Will you output all of the data below exactly, omitting the images?

# Data extract start

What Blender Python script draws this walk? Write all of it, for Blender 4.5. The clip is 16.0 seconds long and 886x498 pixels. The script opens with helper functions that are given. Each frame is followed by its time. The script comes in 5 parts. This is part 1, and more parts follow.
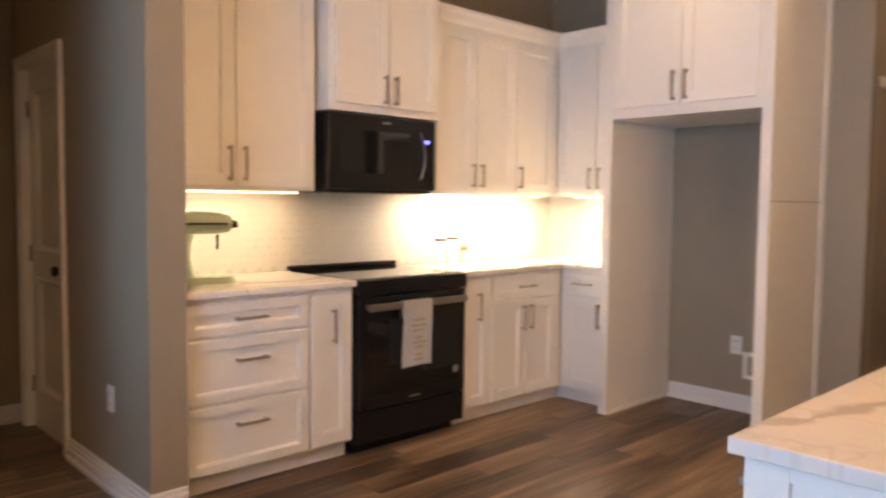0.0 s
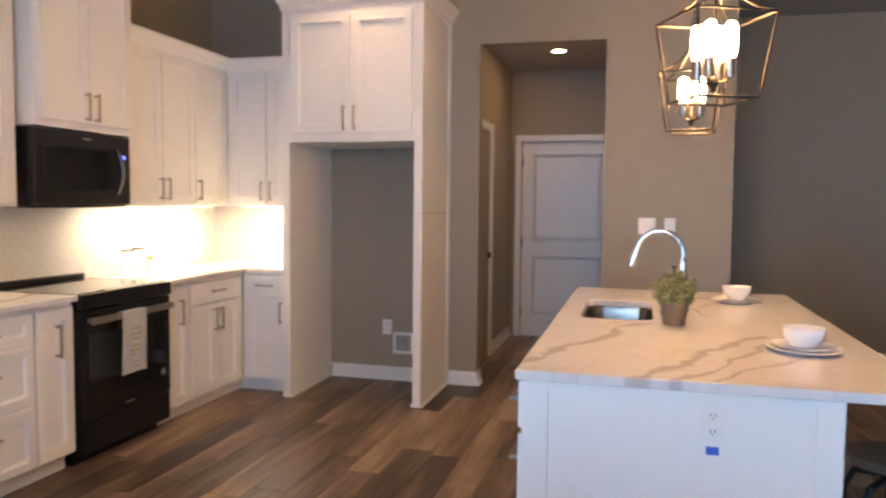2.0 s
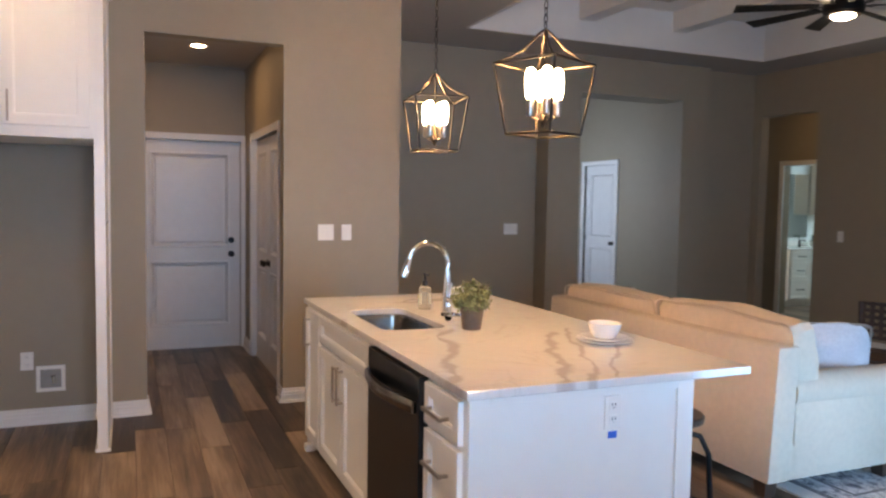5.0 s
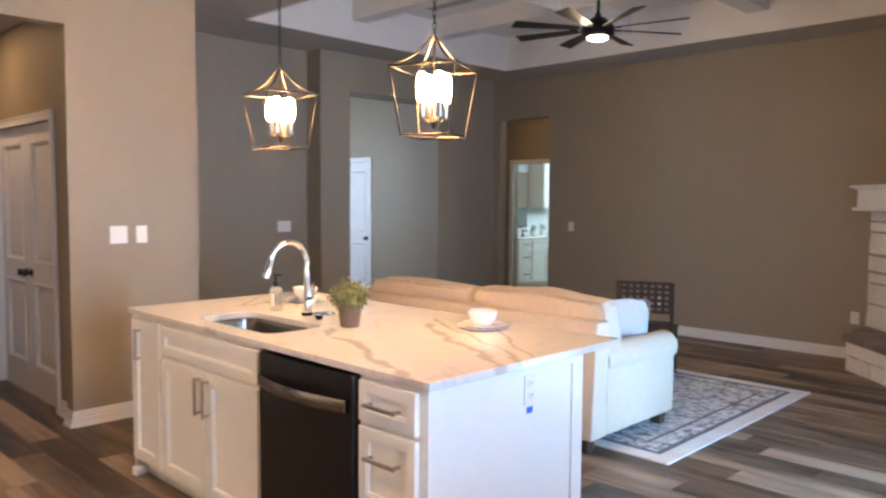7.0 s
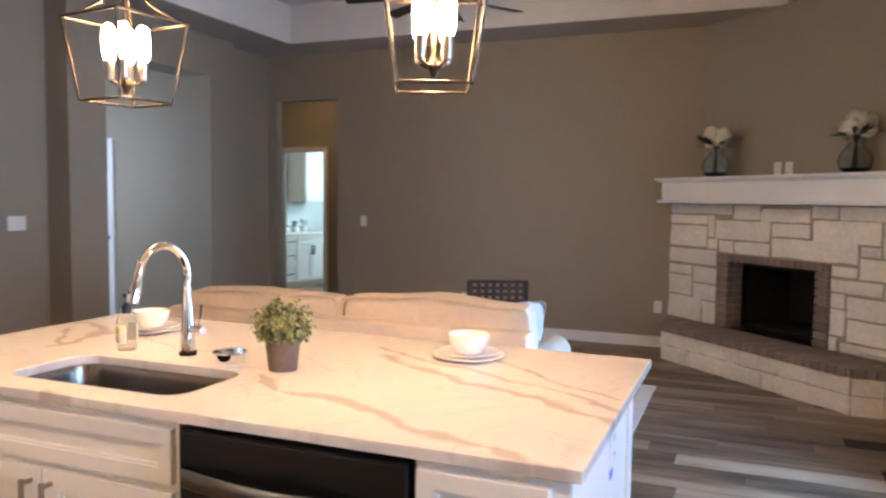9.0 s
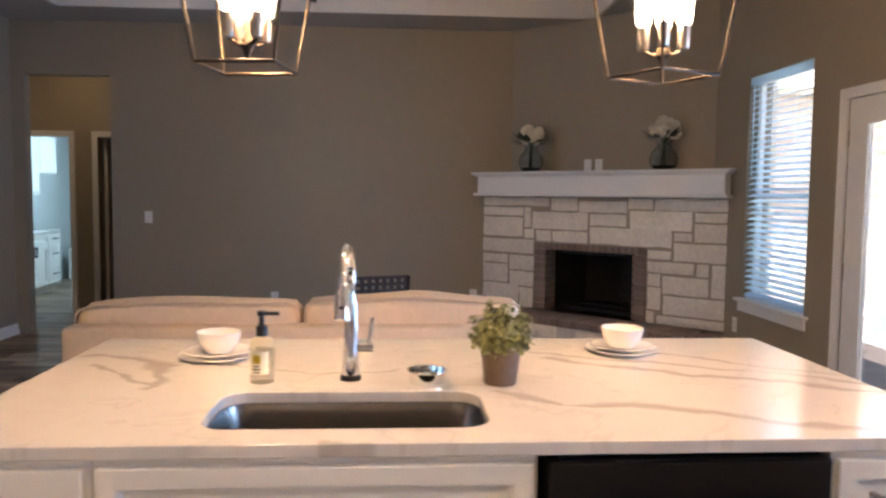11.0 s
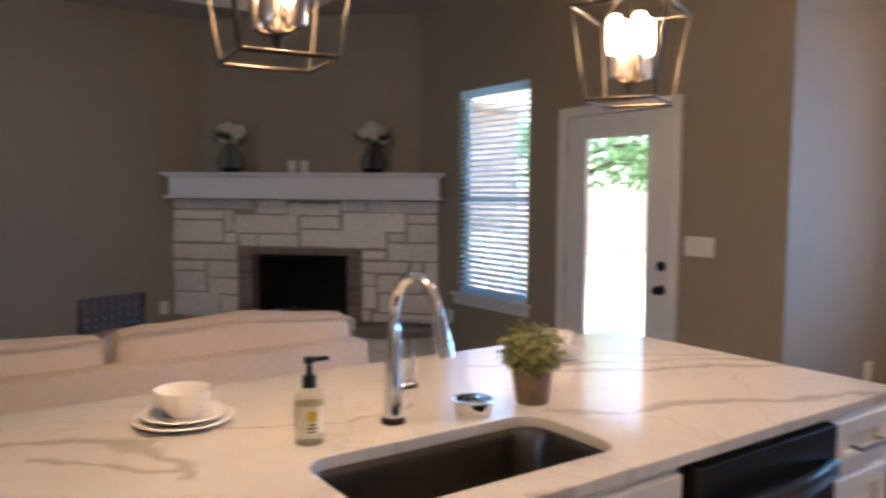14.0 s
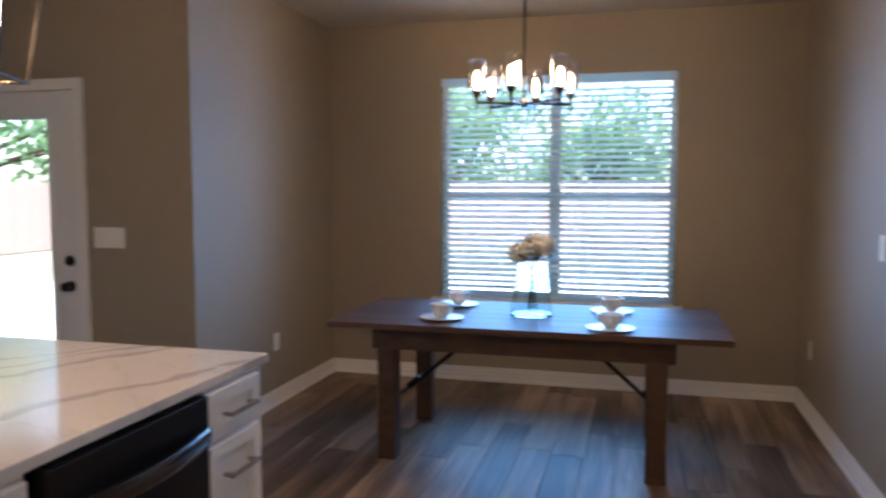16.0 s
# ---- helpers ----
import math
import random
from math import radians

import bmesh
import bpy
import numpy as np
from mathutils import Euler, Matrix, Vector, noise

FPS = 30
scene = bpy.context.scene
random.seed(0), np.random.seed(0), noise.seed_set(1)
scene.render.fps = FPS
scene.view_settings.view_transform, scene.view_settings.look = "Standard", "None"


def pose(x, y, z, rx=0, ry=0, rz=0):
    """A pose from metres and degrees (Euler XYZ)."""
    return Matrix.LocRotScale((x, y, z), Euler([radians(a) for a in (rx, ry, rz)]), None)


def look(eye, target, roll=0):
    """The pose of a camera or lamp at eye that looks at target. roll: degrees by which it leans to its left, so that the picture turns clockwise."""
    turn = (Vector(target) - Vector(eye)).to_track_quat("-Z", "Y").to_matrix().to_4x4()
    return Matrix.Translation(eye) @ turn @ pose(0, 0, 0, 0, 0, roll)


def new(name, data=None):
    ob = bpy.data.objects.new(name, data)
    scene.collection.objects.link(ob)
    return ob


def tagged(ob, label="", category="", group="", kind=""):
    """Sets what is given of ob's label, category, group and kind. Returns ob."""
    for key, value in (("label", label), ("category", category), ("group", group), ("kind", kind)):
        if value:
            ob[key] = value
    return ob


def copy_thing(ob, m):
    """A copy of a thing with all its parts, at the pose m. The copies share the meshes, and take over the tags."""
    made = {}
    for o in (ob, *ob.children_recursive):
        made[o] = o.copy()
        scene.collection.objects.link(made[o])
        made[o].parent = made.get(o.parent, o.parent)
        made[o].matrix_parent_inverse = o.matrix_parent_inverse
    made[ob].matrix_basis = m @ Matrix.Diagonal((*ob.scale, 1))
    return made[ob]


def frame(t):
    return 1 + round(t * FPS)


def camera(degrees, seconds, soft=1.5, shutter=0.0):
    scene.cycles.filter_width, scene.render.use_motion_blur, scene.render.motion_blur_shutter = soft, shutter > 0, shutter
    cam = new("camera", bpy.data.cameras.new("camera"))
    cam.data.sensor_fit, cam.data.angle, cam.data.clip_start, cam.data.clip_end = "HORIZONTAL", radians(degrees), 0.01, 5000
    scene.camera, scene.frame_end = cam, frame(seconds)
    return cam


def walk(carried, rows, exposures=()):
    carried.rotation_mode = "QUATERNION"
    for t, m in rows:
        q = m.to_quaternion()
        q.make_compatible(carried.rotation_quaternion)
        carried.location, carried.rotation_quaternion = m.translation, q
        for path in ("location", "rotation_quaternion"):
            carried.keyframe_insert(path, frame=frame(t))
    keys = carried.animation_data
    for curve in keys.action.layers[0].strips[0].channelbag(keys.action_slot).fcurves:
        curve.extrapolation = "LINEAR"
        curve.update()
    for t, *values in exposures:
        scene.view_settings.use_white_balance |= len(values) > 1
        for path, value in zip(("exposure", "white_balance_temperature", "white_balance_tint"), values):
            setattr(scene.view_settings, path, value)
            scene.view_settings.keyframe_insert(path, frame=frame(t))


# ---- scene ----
cam = camera(61.1, 16.0, soft=2.4, shutter=0.5)
PATH = [
    (0, (0.231, 0.176, 1.315), (1.605, 1.624, 1.19), 0.6),
    (0.5, (-0.032, 0.218, 1.381), (1.579, 1.395, 1.247), 0.6),
    (1, (-0.301, 0.243, 1.388), (1.47, 1.165, 1.265), 0.7),
    (1.5, (-0.546, 0.307, 1.407), (1.329, 0.992, 1.283), 0.6),
    (2, (-0.732, 0.41, 1.413), (1.198, 0.917, 1.289), 0.6),
    (2.5, (-0.764, 0.474, 1.42), (1.213, 0.746, 1.295), 0.5),
    (3, (-0.659, 0.591, 1.415), (1.336, 0.63, 1.288), 0.4),
    (3.5, (-0.573, 0.815, 1.433), (1.413, 0.62, 1.302), 0.5),
    (4, (-0.596, 1.105, 1.479), (1.357, 0.691, 1.348), 0.5),
    (4.2, (-0.608, 1.228, 1.499), (1.324, 0.728, 1.369), 0.7),
    (6.3, (-0.497, 2.315, 1.503), (1.1, 1.119, 1.376), 0.4),
    (6.5, (-0.438, 2.36, 1.504), (1.097, 1.084, 1.377), 0.4),
    (7, (-0.23, 2.432, 1.503), (1.171, 1.011, 1.374), 0.4),
    (7.5, (0.038, 2.405, 1.492), (1.29, 0.851, 1.362), 0.4),
    (8, (0.364, 2.34, 1.496), (1.462, 0.674, 1.362), 0.5),
    (8.5, (0.748, 2.268, 1.472), (1.704, 0.517, 1.335), 0.4),
    (8.7, (0.924, 2.22, 1.462), (1.804, 0.429, 1.327), 0.5),
    (10.8, (2.662, 2.27, 1.431), (2.584, 0.276, 1.287), 0.7),
    (11, (2.807, 2.297, 1.43), (2.677, 0.306, 1.289), 0.6),
    (11.5, (3.148, 2.284, 1.44), (2.859, 0.31, 1.3), 0.7),
    (12, (3.449, 2.176, 1.471), (2.966, 0.241, 1.328), 0.7),
    (12.5, (3.718, 2.064, 1.484), (3.117, 0.161, 1.342), 0.7),
    (13, (3.866, 1.921, 1.49), (3.133, 0.065, 1.349), 0.6),
    (13.5, (3.891, 1.816, 1.495), (3.008, 0.028, 1.352), 0.6),
    (14, (3.886, 1.782, 1.479), (2.735, 0.152, 1.337), 0.5),
    (14.5, (3.872, 1.839, 1.484), (2.387, 0.507, 1.337), 0.3),
    (15, (3.855, 1.896, 1.486), (2.154, 0.855, 1.336), 0.4),
    (15.5, (3.788, 1.919, 1.498), (1.952, 1.143, 1.338), 0.5),
    (16, (3.747, 1.972, 1.466), (1.819, 1.464, 1.309), 0.1),
]
EXPOSURES = [(0.0, 2.56, 8500, 18), (1.5, 2.47, 8100, 17), (2.5, 2.48, 7800, 15), (4.0, 2.36, 7700, 14), (6.5, 3.05, 7500, 14), (8.5, 3.18, 7200, 15), (11.0, 2.9, 6600, 14), (12.5, 2.38, 6400, 13), (14.0, 2.3, 6100, 12), (15.0, 2.02, 5850, 10), (16.0, 1.84, 5800, 10)]
walk(cam, [(t, look(eye, target, roll)) for t, eye, target, roll in PATH], EXPOSURES)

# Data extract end

▸ **Task solution**:
What Blender Python script draws this walk? Write all of it, for Blender 4.5. The clip is 16.0 seconds long and 886x498 pixels. The script opens with helper functions that are given. Each frame is followed by its time. The script comes in 5 parts. This is part 1, and more parts follow.
0.0 s
2.0 s
5.0 s
7.0 s
9.0 s
11.0 s
14.0 s
16.0 s
# ---- helpers ----
import math
import random
from math import radians

import bmesh
import bpy
import numpy as np
from mathutils import Euler, Matrix, Vector, noise

FPS = 30
scene = bpy.context.scene
random.seed(0), np.random.seed(0), noise.seed_set(1)
scene.render.fps = FPS
scene.view_settings.view_transform, scene.view_settings.look = "Standard", "None"


def pose(x, y, z, rx=0, ry=0, rz=0):
    """A pose from metres and degrees (Euler XYZ)."""
    return Matrix.LocRotScale((x, y, z), Euler([radians(a) for a in (rx, ry, rz)]), None)


def look(eye, target, roll=0):
    """The pose of a camera or lamp at eye that looks at target. roll: degrees by which it leans to its left, so that the picture turns clockwise."""
    turn = (Vector(target) - Vector(eye)).to_track_quat("-Z", "Y").to_matrix().to_4x4()
    return Matrix.Translation(eye) @ turn @ pose(0, 0, 0, 0, 0, roll)


def new(name, data=None):
    ob = bpy.data.objects.new(name, data)
    scene.collection.objects.link(ob)
    return ob


def tagged(ob, label="", category="", group="", kind=""):
    """Sets what is given of ob's label, category, group and kind. Returns ob."""
    for key, value in (("label", label), ("category", category), ("group", group), ("kind", kind)):
        if value:
            ob[key] = value
    return ob


def copy_thing(ob, m):
    """A copy of a thing with all its parts, at the pose m. The copies share the meshes, and take over the tags."""
    made = {}
    for o in (ob, *ob.children_recursive):
        made[o] = o.copy()
        scene.collection.objects.link(made[o])
        made[o].parent = made.get(o.parent, o.parent)
        made[o].matrix_parent_inverse = o.matrix_parent_inverse
    made[ob].matrix_basis = m @ Matrix.Diagonal((*ob.scale, 1))
    return made[ob]


def frame(t):
    return 1 + round(t * FPS)


def camera(degrees, seconds, soft=1.5, shutter=0.0):
    scene.cycles.filter_width, scene.render.use_motion_blur, scene.render.motion_blur_shutter = soft, shutter > 0, shutter
    cam = new("camera", bpy.data.cameras.new("camera"))
    cam.data.sensor_fit, cam.data.angle, cam.data.clip_start, cam.data.clip_end = "HORIZONTAL", radians(degrees), 0.01, 5000
    scene.camera, scene.frame_end = cam, frame(seconds)
    return cam


def walk(carried, rows, exposures=()):
    carried.rotation_mode = "QUATERNION"
    for t, m in rows:
        q = m.to_quaternion()
        q.make_compatible(carried.rotation_quaternion)
        carried.location, carried.rotation_quaternion = m.translation, q
        for path in ("location", "rotation_quaternion"):
            carried.keyframe_insert(path, frame=frame(t))
    keys = carried.animation_data
    for curve in keys.action.layers[0].strips[0].channelbag(keys.action_slot).fcurves:
        curve.extrapolation = "LINEAR"
        curve.update()
    for t, *values in exposures:
        scene.view_settings.use_white_balance |= len(values) > 1
        for path, value in zip(("exposure", "white_balance_temperature", "white_balance_tint"), values):
            setattr(scene.view_settings, path, value)
            scene.view_settings.keyframe_insert(path, frame=frame(t))


# ---- scene ----
cam = camera(61.1, 16.0, soft=2.4, shutter=0.5)
PATH = [
    (0, (0.231, 0.176, 1.315), (1.605, 1.624, 1.19), 0.6),
    (0.5, (-0.032, 0.218, 1.381), (1.579, 1.395, 1.247), 0.6),
    (1, (-0.301, 0.243, 1.388), (1.47, 1.165, 1.265), 0.7),
    (1.5, (-0.546, 0.307, 1.407), (1.329, 0.992, 1.283), 0.6),
    (2, (-0.732, 0.41, 1.413), (1.198, 0.917, 1.289), 0.6),
    (2.5, (-0.764, 0.474, 1.42), (1.213, 0.746, 1.295), 0.5),
    (3, (-0.659, 0.591, 1.415), (1.336, 0.63, 1.288), 0.4),
    (3.5, (-0.573, 0.815, 1.433), (1.413, 0.62, 1.302), 0.5),
    (4, (-0.596, 1.105, 1.479), (1.357, 0.691, 1.348), 0.5),
    (4.2, (-0.608, 1.228, 1.499), (1.324, 0.728, 1.369), 0.7),
    (6.3, (-0.497, 2.315, 1.503), (1.1, 1.119, 1.376), 0.4),
    (6.5, (-0.438, 2.36, 1.504), (1.097, 1.084, 1.377), 0.4),
    (7, (-0.23, 2.432, 1.503), (1.171, 1.011, 1.374), 0.4),
    (7.5, (0.038, 2.405, 1.492), (1.29, 0.851, 1.362), 0.4),
    (8, (0.364, 2.34, 1.496), (1.462, 0.674, 1.362), 0.5),
    (8.5, (0.748, 2.268, 1.472), (1.704, 0.517, 1.335), 0.4),
    (8.7, (0.924, 2.22, 1.462), (1.804, 0.429, 1.327), 0.5),
    (10.8, (2.662, 2.27, 1.431), (2.584, 0.276, 1.287), 0.7),
    (11, (2.807, 2.297, 1.43), (2.677, 0.306, 1.289), 0.6),
    (11.5, (3.148, 2.284, 1.44), (2.859, 0.31, 1.3), 0.7),
    (12, (3.449, 2.176, 1.471), (2.966, 0.241, 1.328), 0.7),
    (12.5, (3.718, 2.064, 1.484), (3.117, 0.161, 1.342), 0.7),
    (13, (3.866, 1.921, 1.49), (3.133, 0.065, 1.349), 0.6),
    (13.5, (3.891, 1.816, 1.495), (3.008, 0.028, 1.352), 0.6),
    (14, (3.886, 1.782, 1.479), (2.735, 0.152, 1.337), 0.5),
    (14.5, (3.872, 1.839, 1.484), (2.387, 0.507, 1.337), 0.3),
    (15, (3.855, 1.896, 1.486), (2.154, 0.855, 1.336), 0.4),
    (15.5, (3.788, 1.919, 1.498), (1.952, 1.143, 1.338), 0.5),
    (16, (3.747, 1.972, 1.466), (1.819, 1.464, 1.309), 0.1),
]
EXPOSURES = [(0.0, 2.56, 8500, 18), (1.5, 2.47, 8100, 17), (2.5, 2.48, 7800, 15), (4.0, 2.36, 7700, 14), (6.5, 3.05, 7500, 14), (8.5, 3.18, 7200, 15), (11.0, 2.9, 6600, 14), (12.5, 2.38, 6400, 13), (14.0, 2.3, 6100, 12), (15.0, 2.02, 5850, 10), (16.0, 1.84, 5800, 10)]
walk(cam, [(t, look(eye, target, roll)) for t, eye, target, roll in PATH], EXPOSURES)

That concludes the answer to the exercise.